As an example, if your expenses run at $10K/month and you determine that you should keep four months’ worth of expenses in emergency cash, then you should have $40K put aside in a cash-equivalent holding.  This can be in the form or an FDIC-insured bank account or money market fund – something accessible and safe.  The good news is that rates are now a little higher than they were last year, so you should be able to get a rate of 1.5% to 2.5% on your cash as of today.  It pays to shop around to get a good rate – too many banks have left their interest rates near zero for many accounts.

If you have little or no emergency cash put aside, start a savings plan to build one up.  Find a bank account with a decent rate of interest and start having a small amount deposited automatically in that account each month.  Over time it will build up and you should eventually be able to hit your target level of emergency cash.

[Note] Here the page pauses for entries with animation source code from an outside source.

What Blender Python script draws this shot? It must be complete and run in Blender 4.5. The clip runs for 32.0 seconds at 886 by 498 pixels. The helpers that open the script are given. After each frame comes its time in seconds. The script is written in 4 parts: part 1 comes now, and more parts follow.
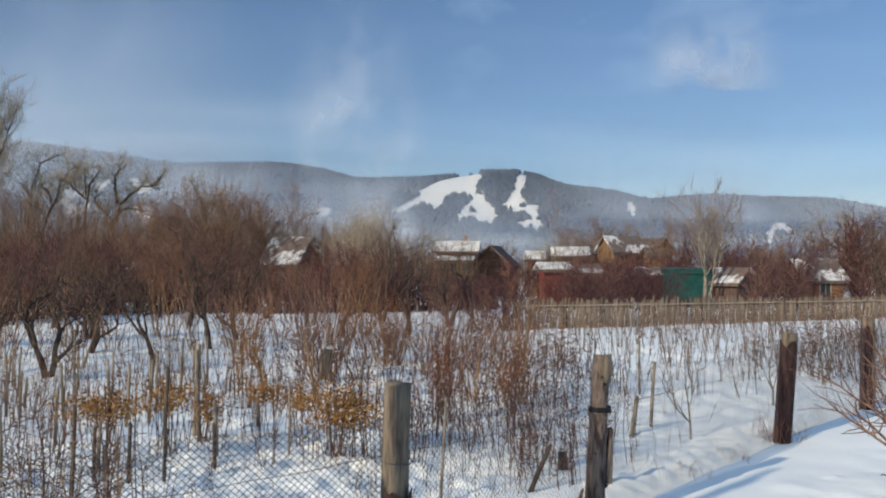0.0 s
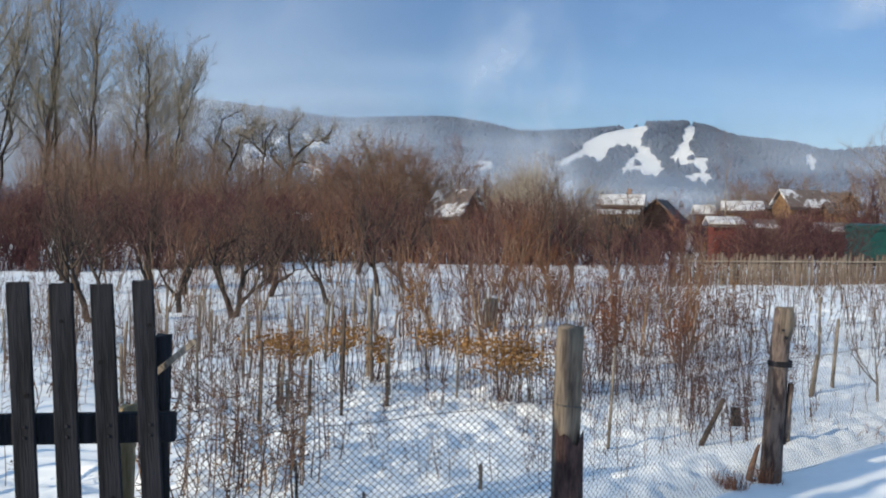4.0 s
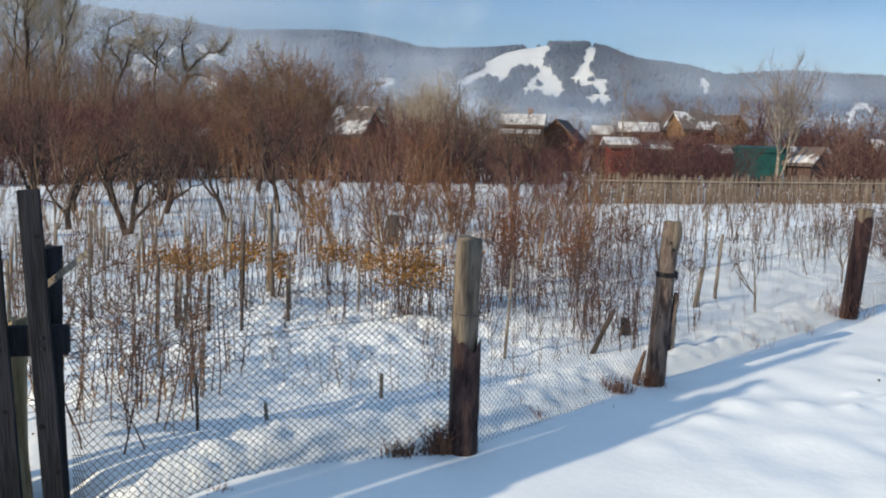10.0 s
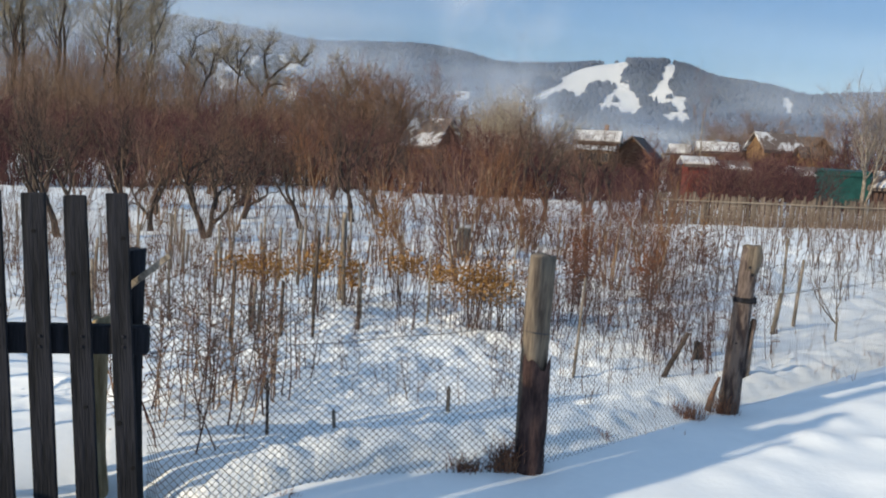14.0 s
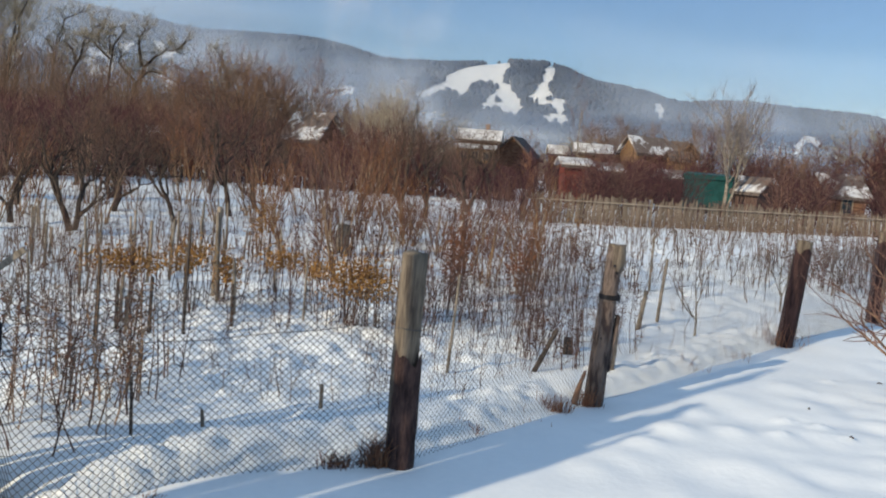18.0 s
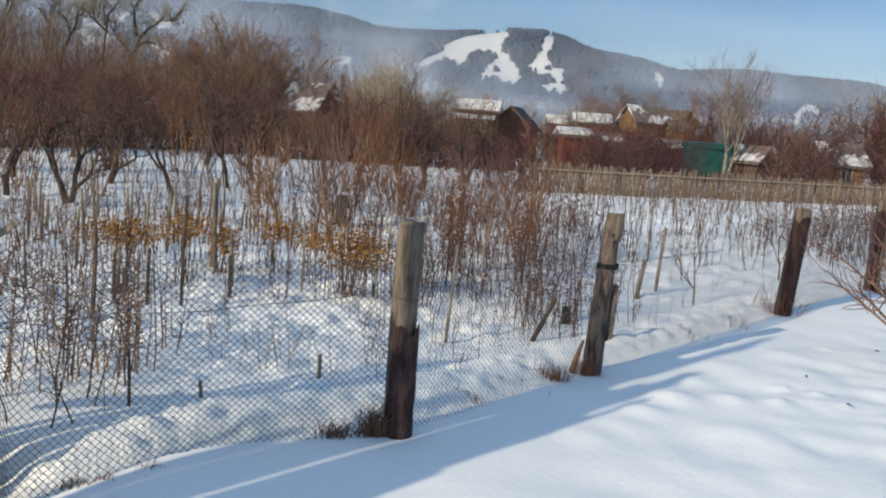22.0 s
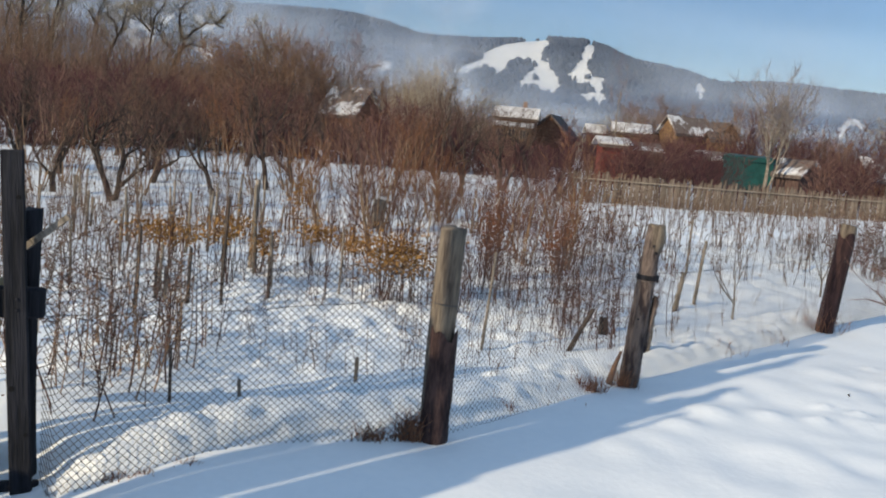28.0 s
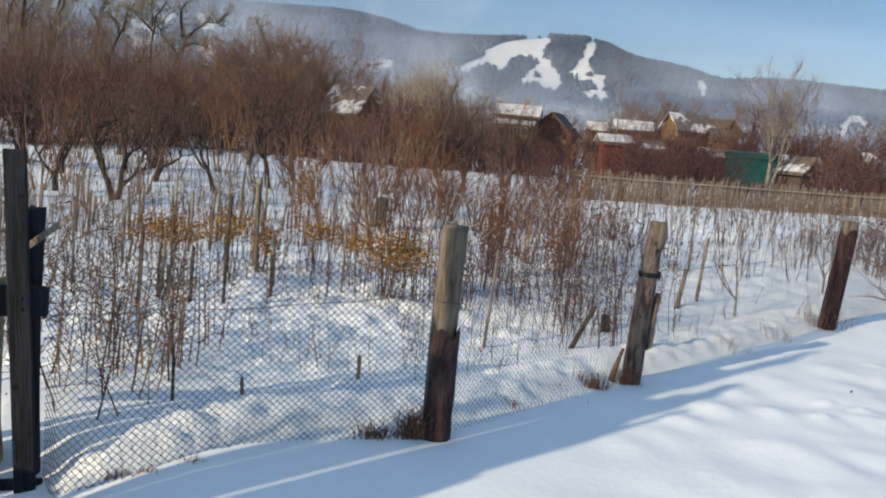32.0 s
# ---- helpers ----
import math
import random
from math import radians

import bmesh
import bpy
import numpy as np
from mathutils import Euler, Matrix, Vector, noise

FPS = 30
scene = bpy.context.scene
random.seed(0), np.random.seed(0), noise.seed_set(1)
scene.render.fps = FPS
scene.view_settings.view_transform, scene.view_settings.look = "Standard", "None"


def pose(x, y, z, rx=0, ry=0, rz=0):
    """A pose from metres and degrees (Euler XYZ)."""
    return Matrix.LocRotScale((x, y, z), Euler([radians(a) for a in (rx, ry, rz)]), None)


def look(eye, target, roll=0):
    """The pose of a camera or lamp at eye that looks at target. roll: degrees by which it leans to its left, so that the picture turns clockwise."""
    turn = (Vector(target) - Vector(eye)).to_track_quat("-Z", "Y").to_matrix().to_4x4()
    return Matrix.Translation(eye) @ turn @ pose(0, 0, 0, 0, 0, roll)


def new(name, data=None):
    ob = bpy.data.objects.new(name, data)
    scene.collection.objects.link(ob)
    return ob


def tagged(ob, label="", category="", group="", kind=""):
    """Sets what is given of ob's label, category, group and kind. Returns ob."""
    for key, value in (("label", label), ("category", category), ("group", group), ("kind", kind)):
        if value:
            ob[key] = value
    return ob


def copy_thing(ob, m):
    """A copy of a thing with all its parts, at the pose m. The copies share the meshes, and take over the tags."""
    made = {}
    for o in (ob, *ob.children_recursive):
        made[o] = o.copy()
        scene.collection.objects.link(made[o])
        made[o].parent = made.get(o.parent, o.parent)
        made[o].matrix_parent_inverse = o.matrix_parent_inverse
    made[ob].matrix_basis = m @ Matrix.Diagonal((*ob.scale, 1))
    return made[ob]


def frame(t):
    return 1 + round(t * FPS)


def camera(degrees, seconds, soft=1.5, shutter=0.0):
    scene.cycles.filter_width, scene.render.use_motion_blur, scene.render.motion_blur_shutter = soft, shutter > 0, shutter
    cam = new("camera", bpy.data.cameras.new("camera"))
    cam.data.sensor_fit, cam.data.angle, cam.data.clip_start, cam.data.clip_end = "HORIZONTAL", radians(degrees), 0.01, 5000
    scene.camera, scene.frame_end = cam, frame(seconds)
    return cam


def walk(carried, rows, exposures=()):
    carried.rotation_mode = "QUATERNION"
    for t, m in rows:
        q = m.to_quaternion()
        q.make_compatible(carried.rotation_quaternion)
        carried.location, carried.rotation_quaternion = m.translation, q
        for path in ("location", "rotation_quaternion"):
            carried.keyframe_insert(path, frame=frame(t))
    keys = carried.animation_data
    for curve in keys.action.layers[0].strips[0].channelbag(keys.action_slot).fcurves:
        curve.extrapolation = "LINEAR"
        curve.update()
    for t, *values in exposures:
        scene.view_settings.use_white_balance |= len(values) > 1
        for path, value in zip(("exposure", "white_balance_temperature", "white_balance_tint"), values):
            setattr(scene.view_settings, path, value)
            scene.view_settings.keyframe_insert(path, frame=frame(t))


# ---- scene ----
# ---- camera ----
cam = camera(54.57, 32.0, soft=2.0)

# seconds, eye x y z, then yaw, pitch and roll in degrees
PATH = [
    (0, 0.039, 0.056, 1.762, -3.05, 1.62, 0.32),
    (0.5, -0.035, 0.080, 1.771, 2.21, 0.66, 0.59),
    (1, -0.038, 0.059, 1.766, 2.67, -0.33, 0.64),
    (1.5, -0.032, 0.092, 1.757, 1.03, -1.82, 1.33),
    (2, -0.027, 0.093, 1.758, 0.62, -1.29, 1.66),
    (2.5, -0.039, 0.062, 1.760, 2.52, -1.76, 1.91),
    (4.5, -0.026, 0.026, 1.695, 7.97, -1.29, 0.75),
    (5, -0.029, -0.020, 1.704, 4.37, -0.64, 0.82),
    (5.5, 0.001, 0.031, 1.698, -0.51, -1.68, -0.34),
    (6, -0.011, 0.037, 1.693, -0.48, -4.06, 0.64),
    (6.5, -0.021, 0.032, 1.681, 0.22, -6.14, 1.71),
    (7, -0.047, -0.006, 1.668, 4.08, -8.61, 2.85),
    (7.5, -0.037, -0.011, 1.683, 3.98, -9.21, 2.66),
    (8, -0.040, 0.021, 1.658, 3.04, -8.99, 2.60),
    (8.5, -0.015, 0.023, 1.668, 0.27, -6.96, 1.62),
    (9, -0.002, 0.034, 1.668, -1.33, -6.31, 0.47),
    (9.5, -0.008, 0.028, 1.669, -0.31, -6.27, 0.79),
    (10, -0.018, 0.012, 1.671, 0.96, -6.83, 1.62),
    (10.5, -0.017, 0.010, 1.675, 1.25, -6.67, 1.69),
    (11, -0.013, 0.010, 1.683, 1.23, -6.82, 1.67),
    (11.5, -0.017, 0.016, 1.666, 0.89, -6.83, 2.26),
    (12, -0.021, 0.024, 1.669, 1.14, -6.59, 2.04),
    (12.5, -0.023, 0.008, 1.666, 1.23, -7.33, 3.22),
    (13, -0.021, 0.016, 1.665, -0.04, -7.15, 2.92),
    (13.5, -0.038, 0.018, 1.673, 2.96, -6.08, 3.10),
    (15.5, -0.034, 0.020, 1.694, 7.63, -6.68, 3.28),
    (16, -0.029, -0.005, 1.703, 5.82, -7.56, 3.88),
    (16.5, 0.050, -0.011, 1.692, -4.34, -6.37, 3.44),
    (17, 0.061, -0.023, 1.695, -6.00, -5.85, 4.21),
    (17.5, 0.023, 0.009, 1.692, -2.13, -6.26, 4.25),
    (18, 0.015, -0.007, 1.690, -2.20, -5.88, 4.64),
    (18.5, 0.015, -0.015, 1.694, -2.75, -5.51, 5.12),
    (19, 0.008, -0.005, 1.693, -1.38, -5.45, 4.32),
    (19.5, 0.021, 0.001, 1.692, -2.01, -5.60, 4.01),
    (20, 0.033, 0.006, 1.686, -3.05, -6.49, 4.65),
    (20.5, -0.007, 0.004, 1.693, 0.91, -6.39, 5.35),
    (21, -0.041, -0.005, 1.700, 5.38, -7.10, 5.18),
    (21.5, -0.042, -0.005, 1.694, 5.19, -7.72, 4.85),
    (22, 0.027, 0.016, 1.681, -2.42, -7.81, 4.36),
    (22.5, 0.061, -0.021, 1.690, -6.05, -7.04, 4.31),
    (23, 0.019, 0.001, 1.689, -0.96, -6.93, 4.46),
    (23.5, 0.009, 0.002, 1.688, 0.29, -7.57, 4.35),
    (24, 0.011, 0.002, 1.690, -0.00, -7.02, 4.96),
    (24.5, 0.011, -0.001, 1.686, -0.70, -7.49, 5.32),
    (25, 0.011, 0.002, 1.683, -0.74, -7.68, 5.51),
    (25.5, 0.018, -0.003, 1.685, -0.81, -7.57, 5.09),
    (27.5, -0.005, 0.016, 1.673, -0.18, -7.81, 5.27),
    (28, -0.006, 0.012, 1.676, -0.07, -7.57, 5.57),
    (28.5, 0.002, 0.013, 1.675, -0.67, -7.20, 5.05),
    (29, 0.004, 0.014, 1.677, -0.53, -7.30, 4.91),
    (29.5, 0.003, 0.013, 1.677, -0.64, -7.38, 5.12),
    (30, 0.000, 0.005, 1.681, -0.04, -7.07, 4.96),
    (30.5, -0.004, 0.007, 1.680, 0.43, -7.45, 5.05),
    (31, -0.002, 0.009, 1.679, -0.06, -7.35, 5.26),
    (31.5, -0.006, 0.008, 1.676, 0.05, -7.63, 5.29),
    (32, -0.005, 0.006, 1.676, 0.06, -7.72, 5.37),
]


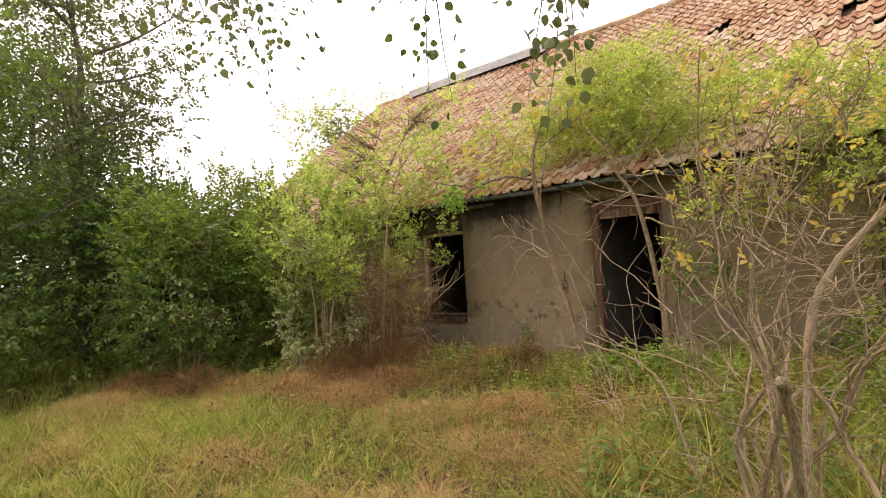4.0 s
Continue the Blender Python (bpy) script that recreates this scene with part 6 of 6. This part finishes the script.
for x, y, r, h, n, mat in ((-0.75, -0.95, 0.34, 0.24, 1000, M_HEAP), (-0.38, -1.0, 0.38, 0.38, 2000, M_HEAP), (-0.15, -1.25, 0.26, 0.2, 700, M_DRYVINE), (-1.05, -1.15, 0.42, 0.16, 1300, M_HEAP), (-2.0, -1.2, 0.42, 0.42, 2600, M_DRYVINE),
                           (-1.5, -1.5, 0.40, 0.10, 1200, M_DRYVINE), (-1.75, -2.6, 0.55, 0.22, 2600, M_STRAW), (-2.5, -2.75, 0.5, 0.3, 2200, M_STRAW), (1.5, -2.0, 0.45, 0.16, 1500, M_STRAW), (2.55, -1.1, 0.28, 0.36, 1100, M_DRYVINE), (0.75, -3.3, 0.5, 0.12, 1500, M_STRAW)):
    tangle_heap("heap of matted red-brown stalks before the wall" if mat in (M_DRYVINE, M_HEAP) else "heap of matted yellow straw in the weeds", x, y, r, h, n, mat)
for x, y, r in ((0.4, -4.7, 0.34), (-0.9, -4.5, 0.42), (-2.3, -5.2, 0.45), (-0.6, -5.9, 0.4), (-3.3, -4.6, 0.5), (-1.6, -6.6, 0.4), (1.5, -5.3, 0.3), (-2.7, -3.7, 0.35)):
    tangle_heap("low mat of dry straw in the open meadow", x, y, r, 0.09, int(2100 * r), M_STRAW)
for (cx, cy, sx, sy), count, hh, mat, label in (
        ((2.7, -0.75, 0.35, 0.16), 16, 0.42, M_DRYVINE, "tufts of dry red-brown stalks among the weeds"),
        ((1.7, -1.75, 0.7, 0.35), 26, 0.34, M_DRYVINE, "tufts of dry red-brown stalks among the weeds"),
        ((0.3, -2.5, 0.5, 0.25), 22, 0.26, M_STRAW, "tufts of dry straw in the weeds"),
        ((3.4, -1.5, 0.55, 0.35), 46, 0.62, M_GRASS, "lush long green grass beside the nettles"),
        ((0.5, -0.55, 0.3, 0.15), 12, 0.26, M_GRASS, "long green grass on the threshold"),
        ((0.2, -1.2, 0.35, 0.35), 30, 0.34, M_GRASS, "long green grass bent over before the doorway"),
        ((-0.8, -6.5, 1.5, 0.7), 190, 0.18, M_GRASS_FRESH, "short yellow-green grass where the meadow opens"),
        ((0.4, -5.0, 1.3, 0.5), 130, 0.18, M_GRASS_FRESH, "short yellow-green grass of the open meadow"),
        ((0.2, -4.8, 1.7, 0.7), 90, 0.2, M_STRAW, "low tufts of straw in the open meadow"),
        ((2.0, -2.6, 1.2, 0.8), 60, 0.30, M_STRAW, "tufts of yellow straw among the green weeds"),
        ((-2.8, -4.5, 1.2, 0.5), 190, 0.2, M_GRASS_FRESH, "tufts of bright green grass at the edge of the meadow"),
        ((-2.2, -3.4, 1.3, 0.8), 90, 0.22, M_GRASS_FRESH, "tufts of bright green grass in the dry meadow")):
    tuft, tway, tsize = tussocks(np.c_[rsw.normal(cx, sx, count), np.minimum(rsw.normal(cy, sy, count), -0.08)], 38, 0.09)
    k = len(tuft)
    m = part("grass_tufts" if mat in (M_GRASS, M_GRASS_FRESH) else "dry_grass", mesh_quads("tuft_blades", *blades(rsw, tuft, rsw.uniform(0.6, 1.1, k) * hh * tsize, rsw.uniform(0.002, 0.005, k), rsw.uniform(0.5, 1.7, k), None, 4, tway)), mat)
    tagged(m, label, "grass", kind="stuff")
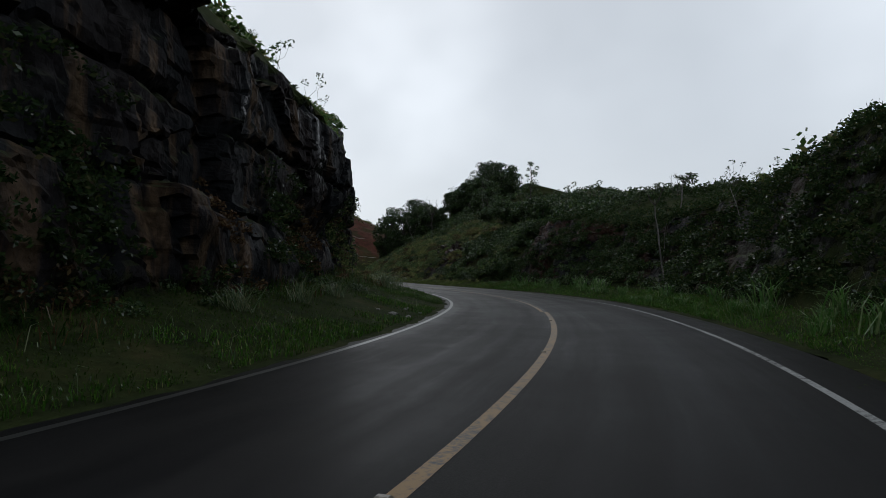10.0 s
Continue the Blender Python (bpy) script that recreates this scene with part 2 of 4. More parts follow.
    chips = split_faces(nt, mp.outputs[0], ((0.8, 0.45), (2.6, 0.5), (8.0, 0.45)))
    chips = maths(nt, "MULTIPLY", chips, calm)
    crinkle = maths(nt, "MULTIPLY", add_noise(nt, 7.0, 3, 0.55, (1.0, 1.0, 0.6), distort=0.8), maths(nt, "MULTIPLY", film, 0.10))
    h = maths(nt, "ADD", maths(nt, "MULTIPLY", add_noise(nt, 2.2, 8, 0.68), 0.07), maths(nt, "MULTIPLY", fine, 0.04))
    h = maths(nt, "ADD", maths(nt, "ADD", h, crinkle), maths(nt, "MULTIPLY", chips, isrock))
    bump(nt, b, h, 1.0, 1.0)
    return m


def asphalt_material():
    m, nt, b = material("wet_asphalt", 0.4, 0.22)
    ly = nt.nodes.new("ShaderNodeCombineXYZ")
    nt.links.new(maths(nt, "MULTIPLY", attr(nt, "along"), 0.035), ly.inputs[0])
    nt.links.new(attr(nt, "across"), ly.inputs[1])
    tracks = nt.nodes.new("ShaderNodeTexNoise")
    tracks.inputs["Scale"].default_value, tracks.inputs["Detail"].default_value, tracks.inputs["Roughness"].default_value = 1.1, 5, 0.6
    nt.links.new(ly.outputs[0], tracks.inputs["Vector"])
    tracks = tracks.outputs["Fac"]
    lane = add_noise(nt, 0.35, 6, 0.65)
    grit = add_noise(nt, 60.0, 3, 0.7)
    c = ramp(nt, tracks, ((0.3, (0.007, 0.007, 0.0078)), (0.7, (0.016, 0.0156, 0.0152))))
    c = blend(nt, 0.6, c, ramp(nt, lane, ((0.3, 0.55), (0.7, 1.35))), "MULTIPLY")
    c = blend(nt, 0.6, c, ramp(nt, grit, ((0.35, 0.6), (0.65, 1.5))), "MULTIPLY")
    nt.links.new(c, b.inputs["Base Color"])
    w = attr(nt, "wet")
    patch = blend(nt, 0.35, tracks, lane)
    nt.links.new(blend(nt, w, ramp(nt, patch, ((0.38, 0.32), (0.62, 0.52))), ramp(nt, patch, ((0.36, 0.24), (0.64, 0.42)))), b.inputs["Roughness"])
    nt.links.new(blend(nt, w, (0.014, 0.014, 0.014), (0.058, 0.058, 0.058)), b.inputs["Specular IOR Level"])
    bump(nt, b, grit, 0.22, 0.006)
    return m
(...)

The first step in calculating the right level of emergency cash for yourself is to determine your monthly “burn rate.”  That is the amount of cash you require every month to pay all of your bills.  Most folks do not know what that amount is.  Rather than try to calculate everything from a bottoms-up perspective by adding your mortgage payment, utilities, car payment, credit card bill, etc., it is better to calculate it from a top-down perspective.  Look at how much net pay is deposited in your bank account each month from your paycheck, then look at how much is left over at the end of each month.   The difference between the two is your monthly burn rate, or your typical monthly expenses.  If you repeat this process and take an average of the last six months, you should be able to get a reasonable estimate of your monthly expenses.

You can then assess your own risk level.  From the earlier examples, if you are in a high-risk situation, you would want twelve or more months’ worth of expenses available in emergency cash.  If you are in a relatively secure situation, you may only need three months’ worth of expenses in emergency cash.

There is a cost to having too much cash put aside, since you will likely earn far less for the cash than you would with a well-diversified portfolio over time.  Some folks end up with a high opportunity cost because they kept too much of that extra cash aside and missed out on being able to get better investment returns.

The right amount of emergency cash is a combination of your actual monthly expenses and the level of security you would like to see.  Bad things can happen at any time, so keeping at least some cash in a rainy day or emergency fund is a good way to sleep better at night!